Professor Fleagle’s presence in the field of biological anthropology spans half a century. Much of his work has centered around investigating primate evolution, primate locomotion, and broad patterns of evolution and adaptation across many taxa. From Argentina to India, his fieldwork has taken him across the world. In Ethiopia, Fleagle directed a groundbreaking study that uncovered fresh insights into the African origin of Homo sapiens.

Fleagle has mentored and trained young anthropologists, founded and edited an authoritative review journal called Evolutionary Anthropology, and authored a highly regarded textbook titled Primate Adaptation and Evolution. He is also a member of the Scientific Executive Committee of the LSB Leakey Foundation.

“I’m delighted that John was granted the award,” said AABA President Steven Leigh. “His work is remarkable and has made major impacts across many aspects of our discipline. His textbook set the standard for our field and I consider it one of the best textbooks in any field.

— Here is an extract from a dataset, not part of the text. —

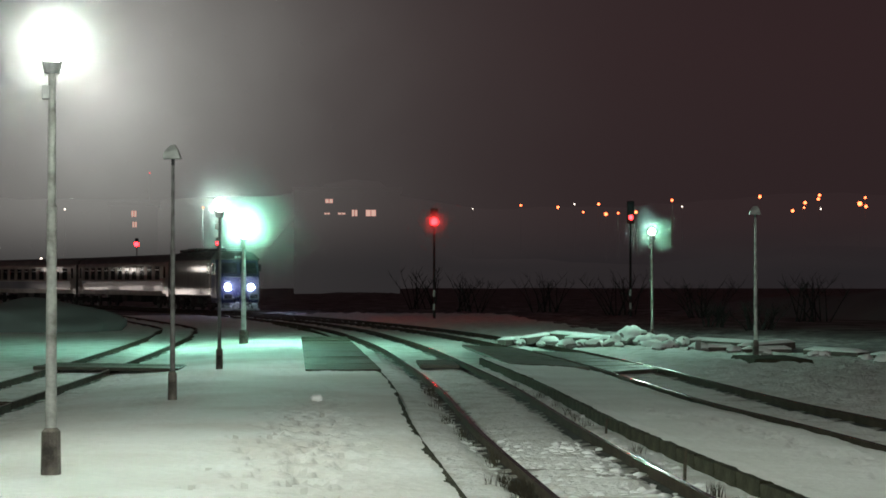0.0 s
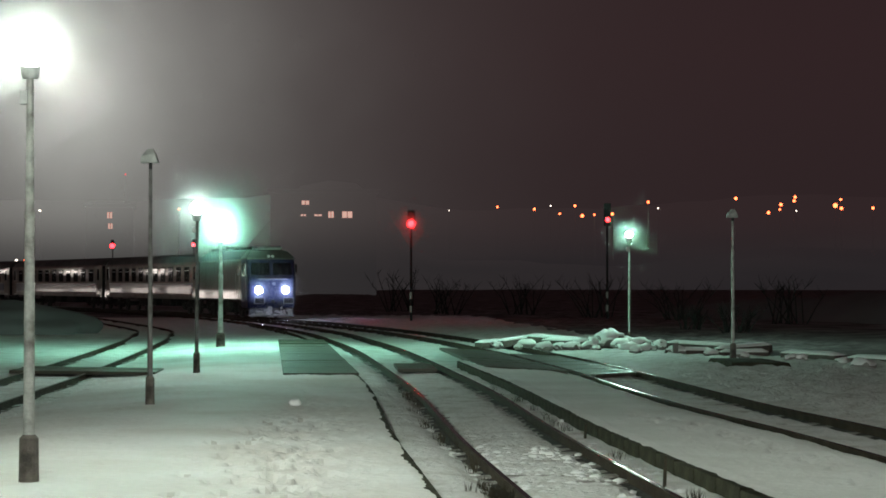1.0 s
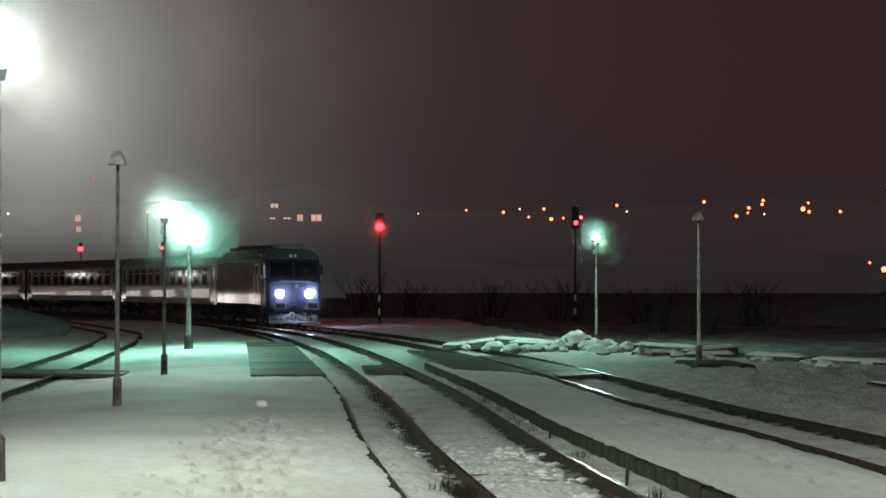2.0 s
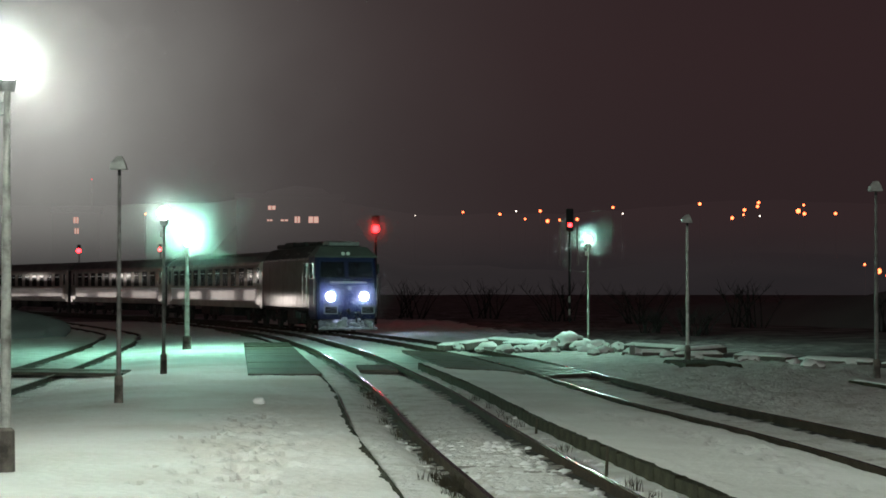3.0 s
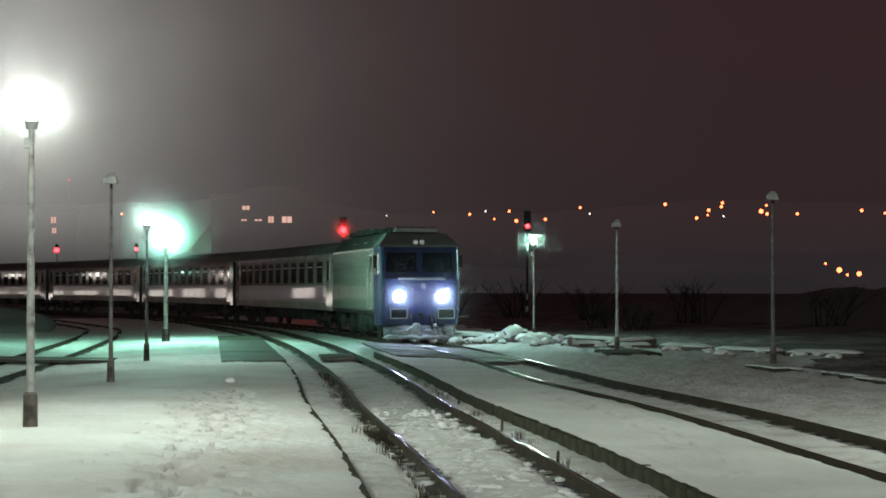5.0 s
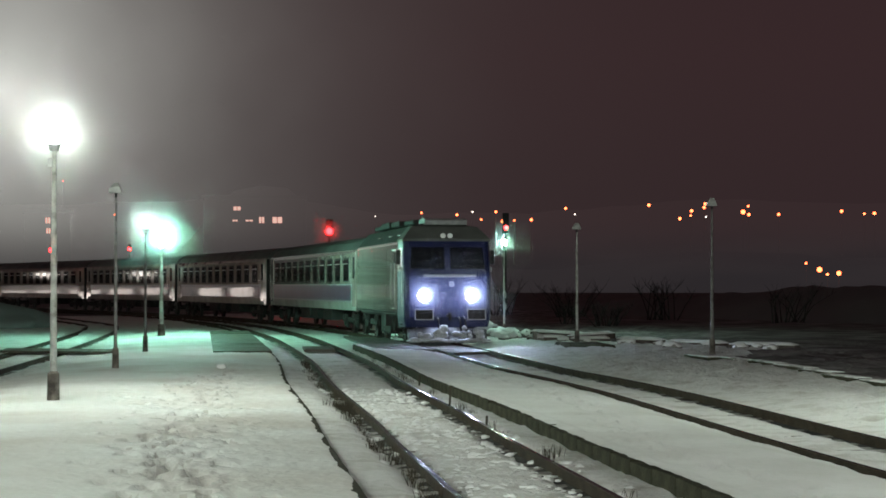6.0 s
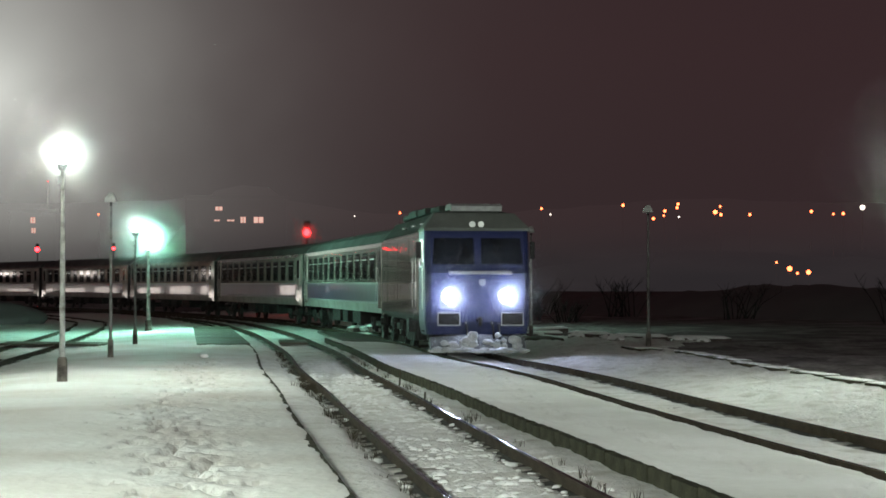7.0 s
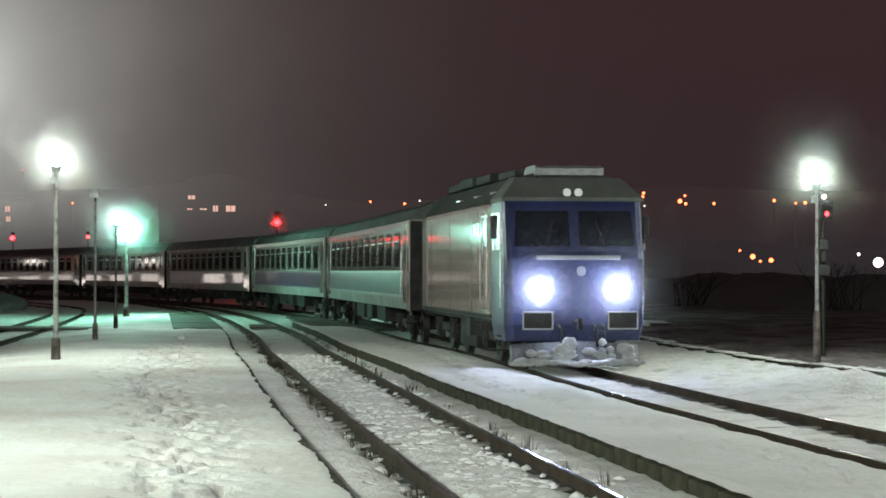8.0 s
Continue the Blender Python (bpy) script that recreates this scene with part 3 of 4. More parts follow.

“Personally, John helped me immensely 30 years ago when I was a postdoc at Stony Brook just getting a start in the field,” added Leigh. “It will be a career highlight for me to present the award to him.”

Professor Fleagle is a MacArthur Fellow, a Guggenheim Fellow and a member of three graduate programs at Stony Brook University — the Doctoral Program in Ecology and Evolution, the Interdepartmental Doctoral Program in Anthropological Sciences and the program in Anatomical Sciences.